* Written problem
Word for word, quote all of the material, omitting the pictures.
★ ★ ★ ★ ★
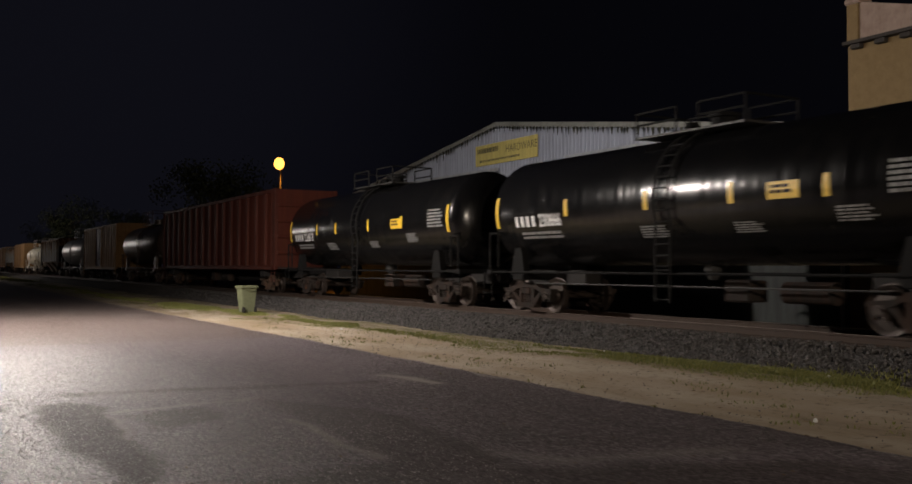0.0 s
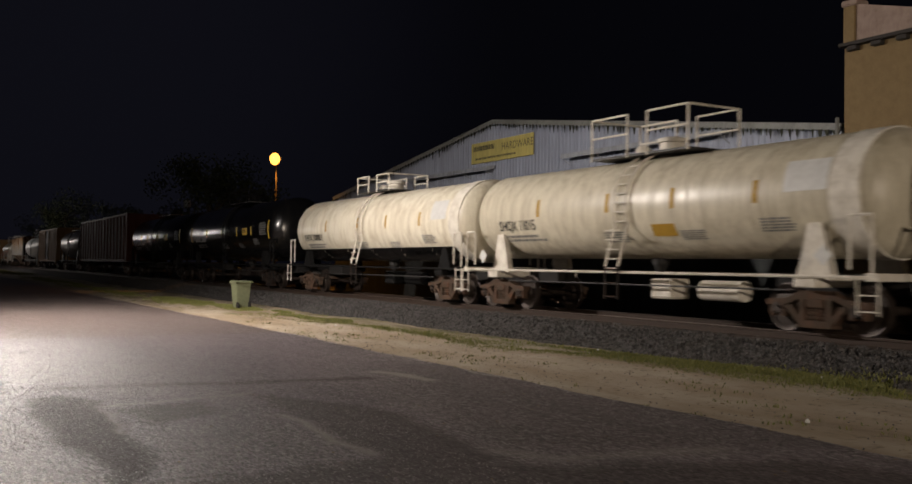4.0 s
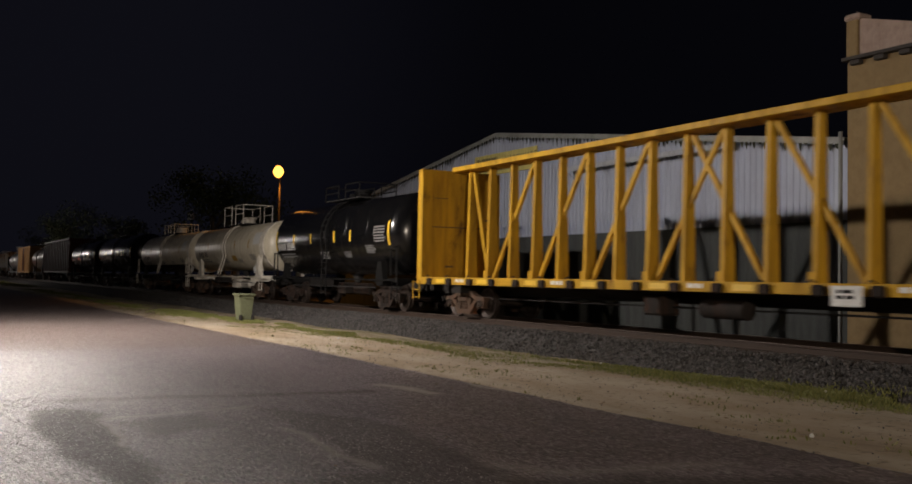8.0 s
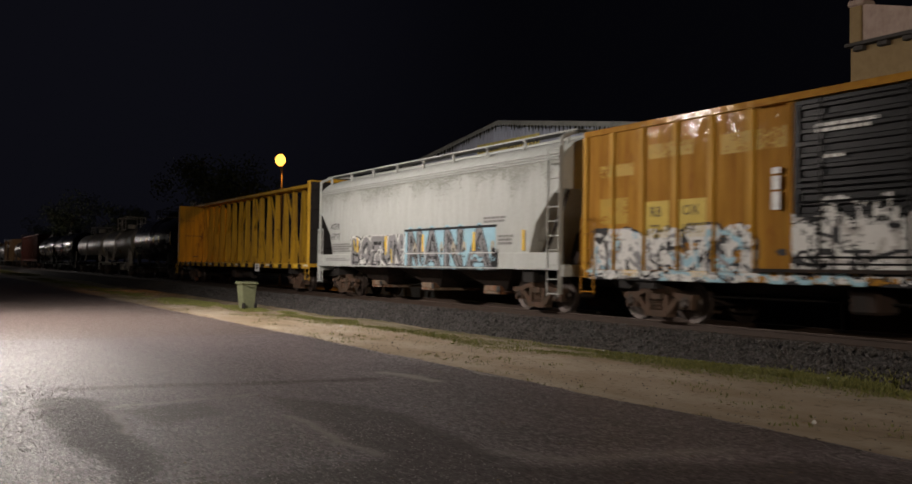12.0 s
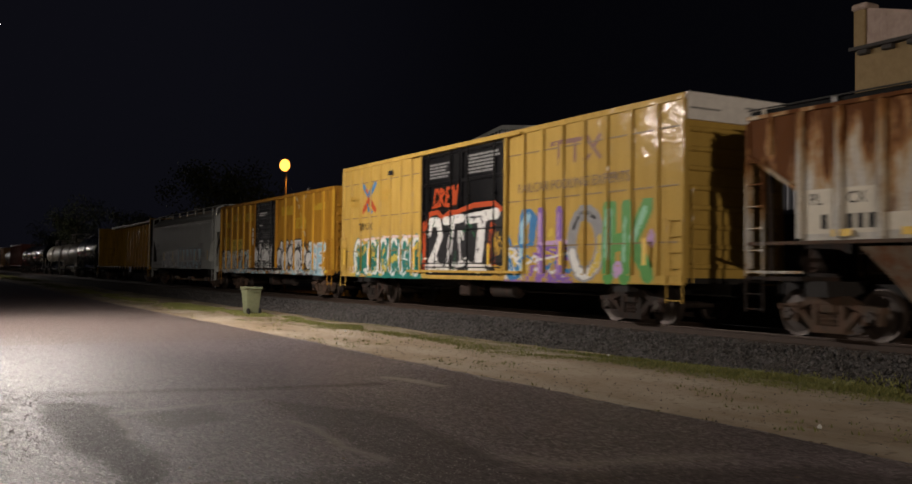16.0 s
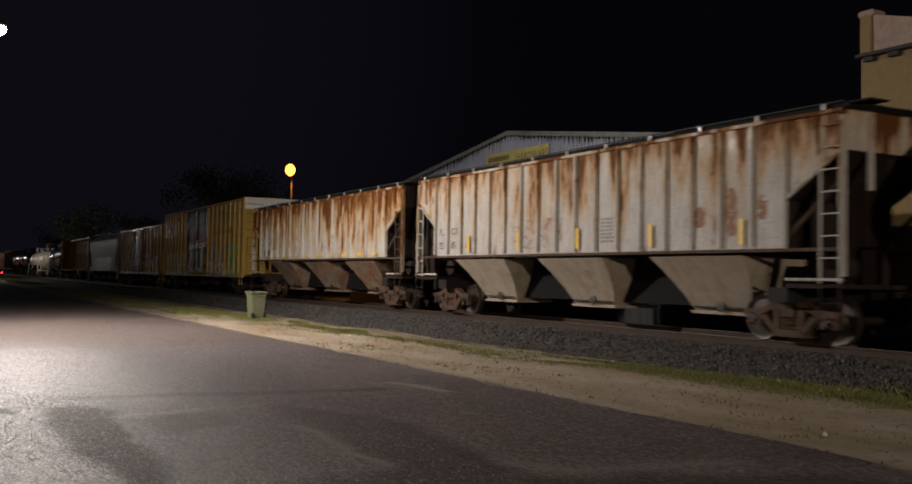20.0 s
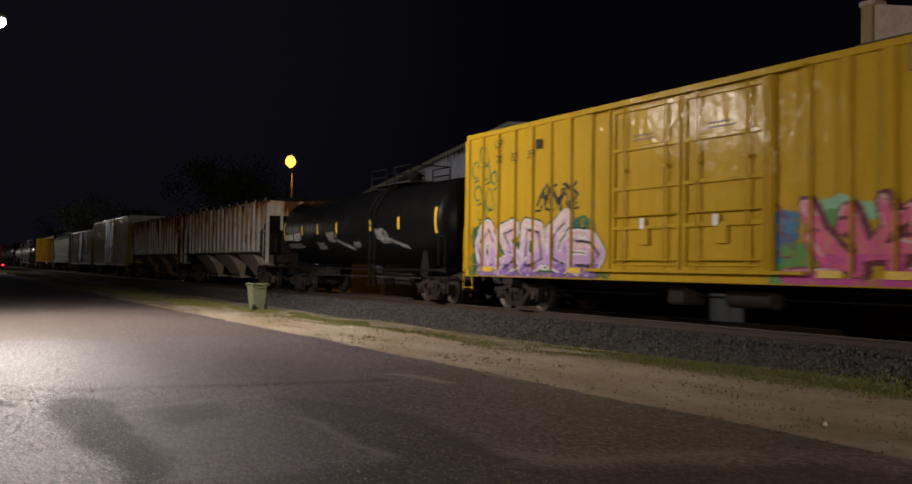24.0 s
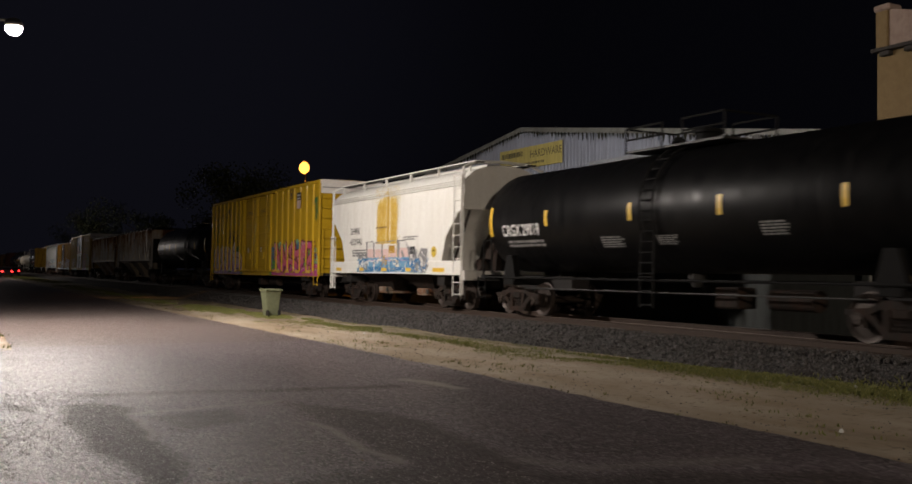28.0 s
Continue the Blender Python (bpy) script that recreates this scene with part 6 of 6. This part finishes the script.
★ ★ ★ ★ ★
* Result of the exercise
0.0 s
4.0 s
8.0 s
12.0 s
16.0 s
20.0 s
24.0 s
28.0 s
Continue the Blender Python (bpy) script that recreates this scene with part 6 of 6. This part finishes the script.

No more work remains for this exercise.